Potential pitfalls & alternative strategies

There are some limitations in the proposed GLDS model that may need to be addressed. While it was adequate for the experiments in (2), a Poisson (9) or other output nonlinearity may be needed in the case that a standard GLDS does not fit the data well. While this would likely make the estimation of \(x\) more expensive, the underlying dynamics could remain linear, leaving the same underlying quadratic program for the controller to solve.

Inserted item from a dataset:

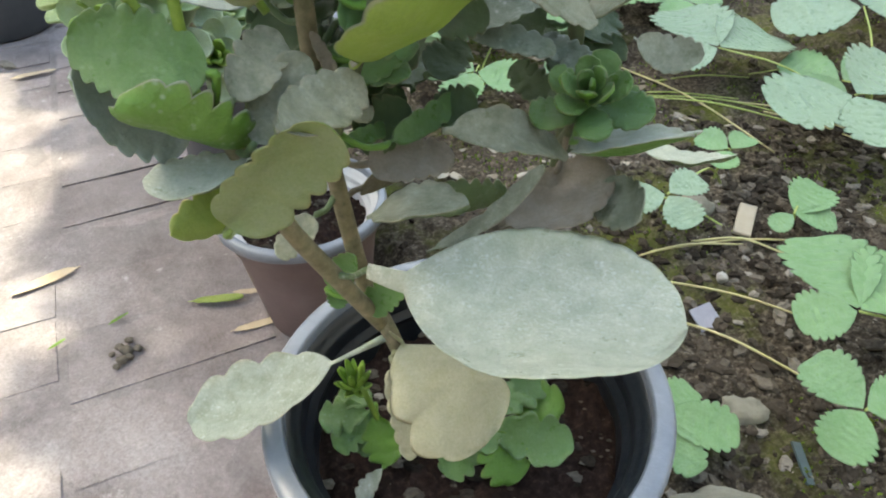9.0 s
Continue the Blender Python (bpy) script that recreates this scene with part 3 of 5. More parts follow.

This touches another potential concern: the speed of MPC. If the optimization problem solution is slow, there are a few options to explore. One is that some variations in the control scheme can help balance speed and performance, such as letting the control horizon be shorter than the prediction horizon, which shrinks the optimization problem. Likewise, the control period can be longer than the time step of the system, reducing how often the control signal is computed. If conventional methods such as these are unsuccessful, I may turn to approximate methods such as that described in (13) or training an artificial neural network. Another potential solution is explicit MPC (14), which finds a piecewise-affine explicit solution to the quadratic program which can be faster than obtaining the implicit solution for small-enough problems.